> [Directions]:
In the data, extract each line that holds the string "random".

> [Data provided]:
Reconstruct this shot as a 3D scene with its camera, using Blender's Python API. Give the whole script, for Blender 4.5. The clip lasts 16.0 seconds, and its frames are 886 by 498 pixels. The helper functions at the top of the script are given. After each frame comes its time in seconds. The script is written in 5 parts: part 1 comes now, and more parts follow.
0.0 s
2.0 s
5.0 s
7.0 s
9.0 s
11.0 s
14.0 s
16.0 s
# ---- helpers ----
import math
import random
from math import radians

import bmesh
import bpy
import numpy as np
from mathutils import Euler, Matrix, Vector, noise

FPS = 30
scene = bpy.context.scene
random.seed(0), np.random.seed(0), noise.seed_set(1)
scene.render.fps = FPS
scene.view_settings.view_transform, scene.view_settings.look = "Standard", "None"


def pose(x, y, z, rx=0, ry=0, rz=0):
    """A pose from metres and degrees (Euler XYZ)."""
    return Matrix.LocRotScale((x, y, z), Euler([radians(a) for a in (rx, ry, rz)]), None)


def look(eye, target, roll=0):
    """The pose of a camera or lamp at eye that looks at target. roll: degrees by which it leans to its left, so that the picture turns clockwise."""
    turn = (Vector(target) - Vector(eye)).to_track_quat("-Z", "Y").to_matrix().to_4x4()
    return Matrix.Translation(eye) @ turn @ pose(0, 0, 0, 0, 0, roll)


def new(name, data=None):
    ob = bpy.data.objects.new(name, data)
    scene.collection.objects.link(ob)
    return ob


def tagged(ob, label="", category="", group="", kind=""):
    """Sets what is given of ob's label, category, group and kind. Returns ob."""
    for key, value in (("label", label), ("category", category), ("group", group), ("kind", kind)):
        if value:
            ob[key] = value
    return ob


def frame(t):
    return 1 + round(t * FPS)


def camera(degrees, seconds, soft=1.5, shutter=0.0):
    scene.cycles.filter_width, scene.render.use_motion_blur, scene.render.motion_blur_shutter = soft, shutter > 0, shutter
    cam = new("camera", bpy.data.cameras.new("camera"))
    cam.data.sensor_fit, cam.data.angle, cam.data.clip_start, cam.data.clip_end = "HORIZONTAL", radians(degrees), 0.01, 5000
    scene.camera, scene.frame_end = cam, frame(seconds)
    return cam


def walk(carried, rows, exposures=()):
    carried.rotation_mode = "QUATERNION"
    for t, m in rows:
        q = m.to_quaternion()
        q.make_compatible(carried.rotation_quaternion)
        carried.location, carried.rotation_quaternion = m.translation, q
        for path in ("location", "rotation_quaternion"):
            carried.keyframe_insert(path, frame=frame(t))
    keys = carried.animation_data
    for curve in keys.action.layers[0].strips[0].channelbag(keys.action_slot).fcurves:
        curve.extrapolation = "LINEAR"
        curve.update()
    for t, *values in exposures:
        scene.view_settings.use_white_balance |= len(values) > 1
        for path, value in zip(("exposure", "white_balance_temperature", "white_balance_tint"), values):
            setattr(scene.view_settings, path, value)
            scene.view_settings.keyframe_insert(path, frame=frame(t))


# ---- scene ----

> [Correct answer]:
import random
random.seed(0), np.random.seed(0), noise.seed_set(1)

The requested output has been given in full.